首先，我们需要使用Python爬虫来获取某网站电影Top250的信息。为了避免被反爬虫机制拦截，我们需要设置一个请求头。我们使用requests和BeautifulSoup库来完成这个任务。

import requests
from bs4 import BeautifulSoup

headers={'User-Agent': 'Mozilla/5.0 (Windows NT 10.0; Win64; x64) AppleWebKit/537.36 (KHTML, like Gecko) Chrome/80.0.3987.100 Safari/537.36'}

lst=[['编号','名称','推荐语','评分','链接地址']]
for i in range(10):
    url='https://movie.douban.com/top250?start=' + str(i*25) + '&filter='
    resp=requests.get(url,headers=headers)
    bs=BeautifulSoup(resp.text,'html.parser')
    grid_view=bs.find('ol',class_='grid_view')
    all_li=grid_view.find_all('li')
    for item in all_li:
        no=item.find('em').text
        title=item.find('span',class_='title').text
        inq=item.find('span',class_='inq')
        rat=item.find('span',class_='rating_num').text
        url_films=item.find('a')['href']
        lst.append([no,title,inq.text if inq!=None else '' ,rat,url_films])
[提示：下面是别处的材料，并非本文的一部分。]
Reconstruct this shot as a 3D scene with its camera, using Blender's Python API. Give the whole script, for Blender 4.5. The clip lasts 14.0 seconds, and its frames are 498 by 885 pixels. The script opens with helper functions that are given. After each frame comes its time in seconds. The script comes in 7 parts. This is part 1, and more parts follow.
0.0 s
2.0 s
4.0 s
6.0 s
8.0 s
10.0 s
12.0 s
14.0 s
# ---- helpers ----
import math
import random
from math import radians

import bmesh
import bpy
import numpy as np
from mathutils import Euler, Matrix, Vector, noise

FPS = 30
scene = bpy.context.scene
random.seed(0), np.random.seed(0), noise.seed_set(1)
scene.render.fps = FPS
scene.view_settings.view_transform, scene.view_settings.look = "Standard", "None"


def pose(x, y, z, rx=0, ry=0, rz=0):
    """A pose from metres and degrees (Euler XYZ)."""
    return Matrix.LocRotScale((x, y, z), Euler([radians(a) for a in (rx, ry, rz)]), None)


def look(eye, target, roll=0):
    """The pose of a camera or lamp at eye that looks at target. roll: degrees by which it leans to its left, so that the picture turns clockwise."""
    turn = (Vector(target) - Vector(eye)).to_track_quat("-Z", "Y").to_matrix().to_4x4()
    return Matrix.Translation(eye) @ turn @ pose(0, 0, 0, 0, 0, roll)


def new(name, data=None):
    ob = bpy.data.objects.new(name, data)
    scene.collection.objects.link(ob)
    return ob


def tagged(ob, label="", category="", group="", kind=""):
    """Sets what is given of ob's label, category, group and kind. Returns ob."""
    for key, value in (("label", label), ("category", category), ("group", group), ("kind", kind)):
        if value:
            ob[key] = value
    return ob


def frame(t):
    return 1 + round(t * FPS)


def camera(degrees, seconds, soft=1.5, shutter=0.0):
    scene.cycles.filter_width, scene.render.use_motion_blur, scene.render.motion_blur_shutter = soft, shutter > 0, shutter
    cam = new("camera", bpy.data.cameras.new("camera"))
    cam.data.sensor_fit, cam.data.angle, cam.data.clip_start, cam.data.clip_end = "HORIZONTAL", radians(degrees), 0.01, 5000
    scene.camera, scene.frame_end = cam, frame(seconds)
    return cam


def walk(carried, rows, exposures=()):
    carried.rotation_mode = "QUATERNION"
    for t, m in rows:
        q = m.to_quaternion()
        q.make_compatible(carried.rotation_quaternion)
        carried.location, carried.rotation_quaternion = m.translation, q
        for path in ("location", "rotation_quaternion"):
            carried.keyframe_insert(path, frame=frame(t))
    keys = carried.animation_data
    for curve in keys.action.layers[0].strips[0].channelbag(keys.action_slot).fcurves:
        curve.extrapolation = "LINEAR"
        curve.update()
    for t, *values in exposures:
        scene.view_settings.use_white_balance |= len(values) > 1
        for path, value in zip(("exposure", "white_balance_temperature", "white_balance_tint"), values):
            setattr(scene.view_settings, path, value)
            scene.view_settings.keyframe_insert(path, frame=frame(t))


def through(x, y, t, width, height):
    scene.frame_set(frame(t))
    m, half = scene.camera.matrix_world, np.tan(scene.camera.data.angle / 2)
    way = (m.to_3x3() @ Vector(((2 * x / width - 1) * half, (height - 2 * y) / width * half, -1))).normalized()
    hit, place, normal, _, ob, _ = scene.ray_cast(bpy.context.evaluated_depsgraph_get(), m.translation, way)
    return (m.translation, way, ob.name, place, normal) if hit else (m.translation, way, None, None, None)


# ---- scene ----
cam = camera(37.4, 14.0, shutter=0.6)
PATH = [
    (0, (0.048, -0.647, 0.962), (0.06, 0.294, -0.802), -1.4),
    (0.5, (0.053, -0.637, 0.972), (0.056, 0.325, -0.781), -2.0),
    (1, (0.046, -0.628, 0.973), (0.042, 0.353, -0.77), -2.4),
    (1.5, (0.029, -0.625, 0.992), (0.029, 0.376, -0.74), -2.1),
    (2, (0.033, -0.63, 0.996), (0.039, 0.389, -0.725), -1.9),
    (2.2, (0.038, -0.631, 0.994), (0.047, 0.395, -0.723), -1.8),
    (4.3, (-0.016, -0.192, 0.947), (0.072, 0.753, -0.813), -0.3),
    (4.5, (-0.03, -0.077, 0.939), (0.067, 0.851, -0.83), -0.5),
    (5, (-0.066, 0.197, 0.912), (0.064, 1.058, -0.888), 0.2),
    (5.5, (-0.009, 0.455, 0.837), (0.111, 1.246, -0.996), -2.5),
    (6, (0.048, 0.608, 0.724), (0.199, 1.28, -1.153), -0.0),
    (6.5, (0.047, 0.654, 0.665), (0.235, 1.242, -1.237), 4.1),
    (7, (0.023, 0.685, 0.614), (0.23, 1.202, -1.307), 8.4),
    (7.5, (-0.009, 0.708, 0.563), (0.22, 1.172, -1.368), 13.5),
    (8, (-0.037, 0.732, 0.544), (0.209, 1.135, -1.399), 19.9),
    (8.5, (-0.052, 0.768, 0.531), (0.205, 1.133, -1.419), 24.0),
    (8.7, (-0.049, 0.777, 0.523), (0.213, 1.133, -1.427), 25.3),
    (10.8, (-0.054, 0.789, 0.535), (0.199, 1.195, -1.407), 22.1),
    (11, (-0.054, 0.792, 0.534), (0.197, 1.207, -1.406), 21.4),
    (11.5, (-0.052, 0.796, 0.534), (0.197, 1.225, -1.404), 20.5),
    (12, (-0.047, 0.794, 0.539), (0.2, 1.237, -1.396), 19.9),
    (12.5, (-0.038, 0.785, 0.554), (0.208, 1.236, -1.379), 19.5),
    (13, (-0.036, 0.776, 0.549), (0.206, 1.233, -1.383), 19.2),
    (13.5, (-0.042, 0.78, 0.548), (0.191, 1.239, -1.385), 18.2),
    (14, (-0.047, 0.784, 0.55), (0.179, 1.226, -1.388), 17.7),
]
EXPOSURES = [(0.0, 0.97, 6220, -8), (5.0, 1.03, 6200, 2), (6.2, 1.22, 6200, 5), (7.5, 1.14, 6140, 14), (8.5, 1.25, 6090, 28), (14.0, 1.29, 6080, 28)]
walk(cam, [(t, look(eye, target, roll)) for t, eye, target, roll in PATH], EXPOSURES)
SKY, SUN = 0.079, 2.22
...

在以上代码中，我们使用了一个循环来遍历Top250的每一页。每一页有25个电影，所以我们每次循环增加25个电影。然后，我们使用requests库来获取每一页的HTML代码。接下来，我们使用BeautifulSoup库来解析HTML代码，并找到每个电影的信息。最后，我们将每个电影的信息存储到lst列表中。

二、将数据保存到Excel文件中

现在，我们已经成功地获取了某网站电影Top250的信息。接下来，我们将使用Openpyxl库将数据保存到Excel文件中。

import openpyxl

wb=openpyxl.Workbook()
sheet=wb.active
sheet.title='我的电影'

for item in lst:
    sheet.append(item)
wb.save('films.xls')

在以上代码中，我们首先使用openpyxl库创建一个Excel文件。然后，我们创建一个名为“我的电影”的工作表。接下来，我们使用循环将lst列表中的每个电影信息添加到工作表中。最后，我们将Excel文件保存为“films.xls”。

三、完整代码和运行结果

import requests
from bs4 import BeautifulSoup
import openpyxl

headers={'User-Agent': 'Mozilla/5.0 (Windows NT 10.0; Win64; x64) AppleWebKit/537.36 (KHTML, like Gecko) Chrome/80.0.3987.100 Safari/537.36'}

lst=[['编号','名称','推荐语','评分','链接地址']]
for i in range(10):
    url='https://movie.douban.com/top250?start=' + str(i*25) + '&filter='
    resp=requests.get(url,headers=headers)
    bs=BeautifulSoup(resp.text,'html.parser')
    grid_view=bs.find('ol',class_='grid_view')
    all_li=grid_view.find_all('li')
    for item in all_li:
        no=item.find('em').text
        title=item.find('span',class_='title').text
        inq=item.find('span',class_='inq')
        rat=item.find('span',class_='rating_num').text
        url_films=item.find('a')['href']
        lst.append([no,title,inq.text if inq!=None else '' ,rat,url_films])

wb=openpyxl.Workbook()
sheet=wb.active
sheet.title='我的电影'

for item in lst:
    sheet.append(item)
wb.save('films.xls')

运行结果：

我们成功地获取了某网站电影Top250的信息，并将数据保存到Excel文件中。